The second half of the movie is about the discovery of an apocalyptic event coming to wipe out all life on Earth, and how the characters respond.  The final disaster is solar flares destroying the atmosphere, and this is scientifically pure bunk, but that's not really the point.  Suddenly the movie shifts to more spiritual and existential matters, as Cage is forced to confront his own faith, and the Whisper People are revealed to be benevolent creatures, interceding to save some of the children of Earth from annihilation.  There are visual indicators that they might be aliens or they might be angels, but it's left ambiguous on purpose.  This is the material that left so many viewers dumbfounded, and in some cases very upset.  The impact on me was blunted by the fact that I had read the spoilers, but I agree that these elements should have been set up better than they were, since many viewers clearly weren't ready or receptive to them.  The ending is a perfect illustration of tonal whiplash, as we're treated to a view of the total destruction of life on Earth, immediately followed up by shots of the rescued kids running through an Edenic alien landscape, ready to start over.  

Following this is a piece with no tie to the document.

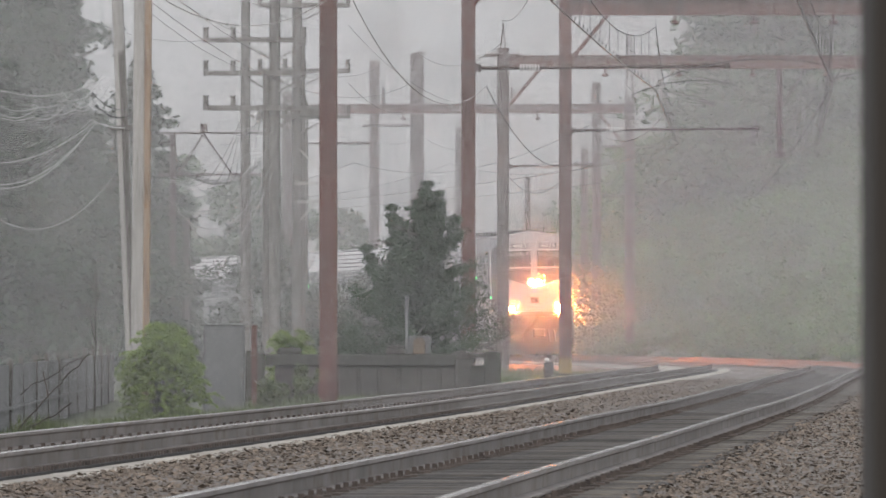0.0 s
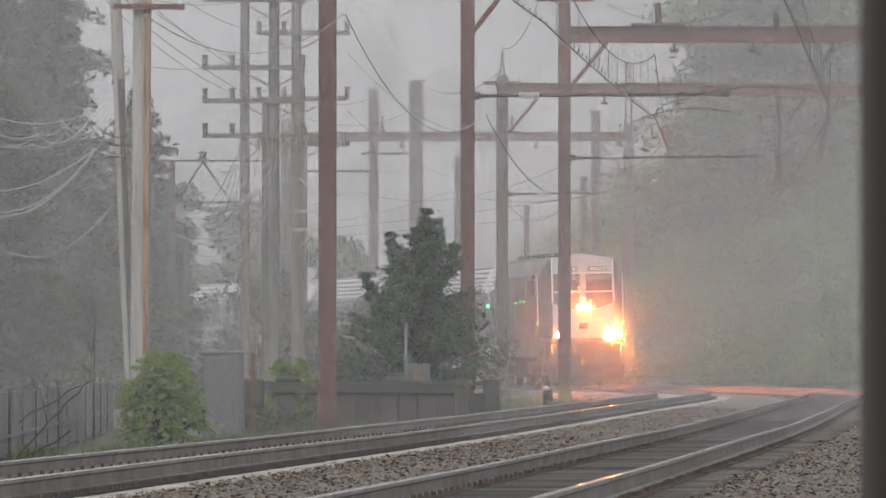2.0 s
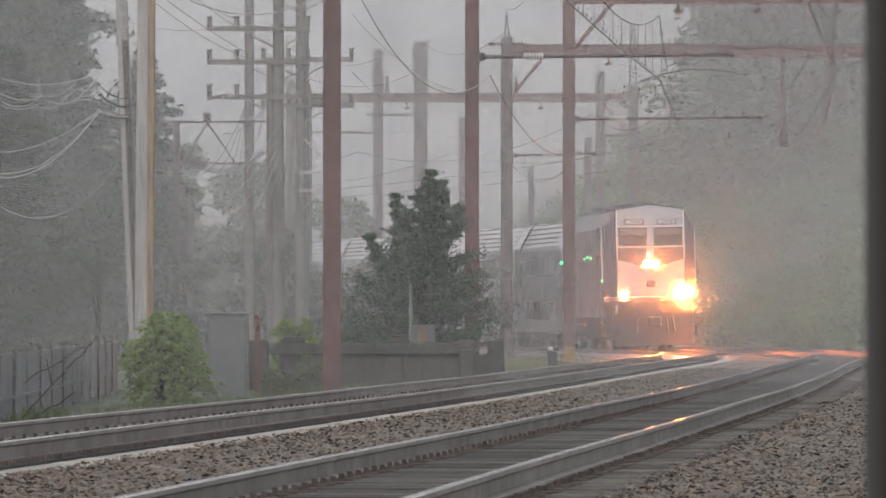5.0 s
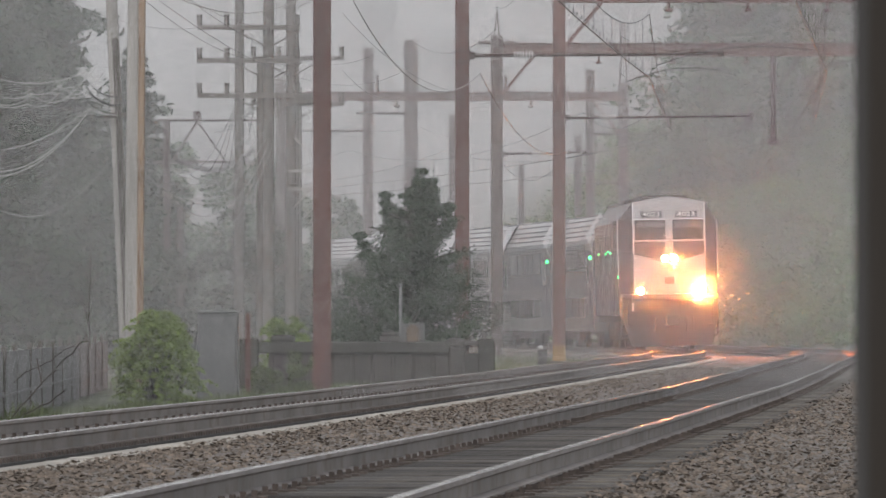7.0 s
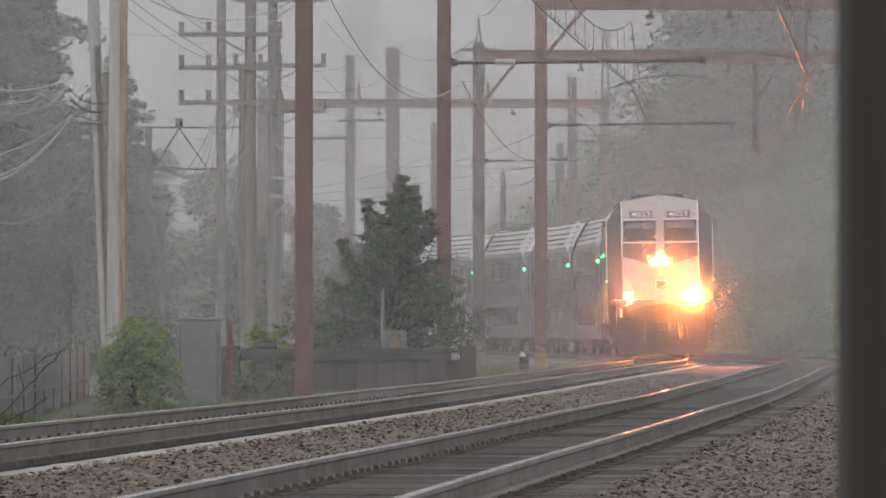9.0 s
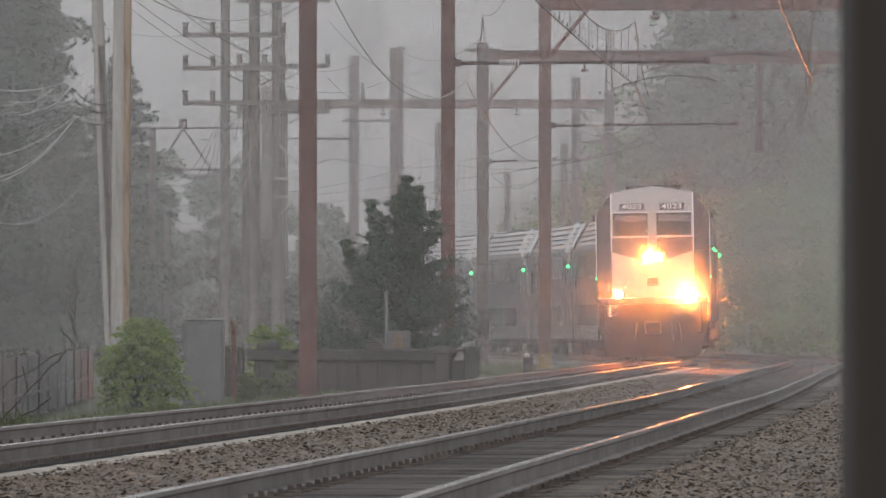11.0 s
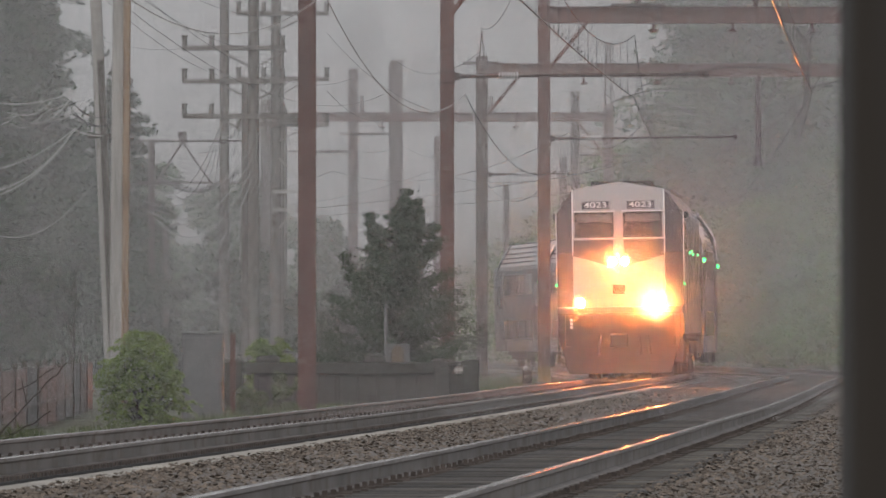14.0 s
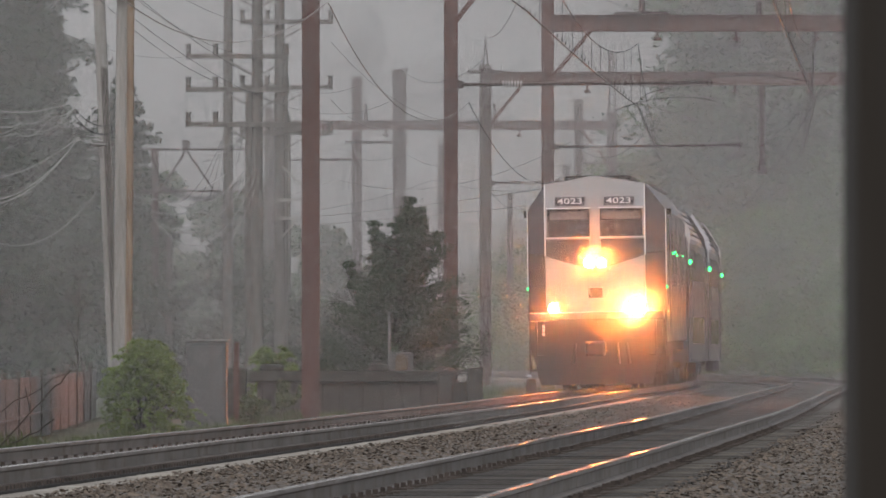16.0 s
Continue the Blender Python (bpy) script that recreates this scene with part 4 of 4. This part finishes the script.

However, "Knowing" turning out to be part Biblical allegory, and pivoting to a different genre in the last act felt familiar and oddly nostalgic to me.  "Dark City" had a similar reveal, though that one showed its hand earlier, and the dark sci-fi tone was still pretty much the same throughout.  The answers to supernatural mysteries in films like this are frequently so insubstantial or incomplete that it was a wonderful shock to realize that "Knowing" was giving us something completely different.  Suddenly I was watching a "Twilight Zone" episode, where I was being asked to accept an answer that was much bigger and stranger than I had been anticipating.  It was Revelations all along!  And as silly as it sounds on its face, this is a satisfying answer, even if the sequence of events to reach it is shamelessly contrived to fit the demands of a suspense thriller.  I want to make it clear that I'm not Christian and have no particular attachment of affinity for Christian mythology.  However, I respect and appreciate the writers of "Knowing" incorporating this kind of material in a thoughtful way.


"Knowing" turned out to be an unexpectedly pleasant surprise, and it now gives me a third Alex Proyas film I can wholeheartedly recommend.  It's not a great film, and will not work for everyone, clearly, but the parts and pieces are so interesting that I think it warrants further consideration.  Roger Ebert certainly thought so, devoting multiple pieces to "Knowing" and its deeper themes that I had to go to the Wayback Machine to dig up.  And they're worth digging up.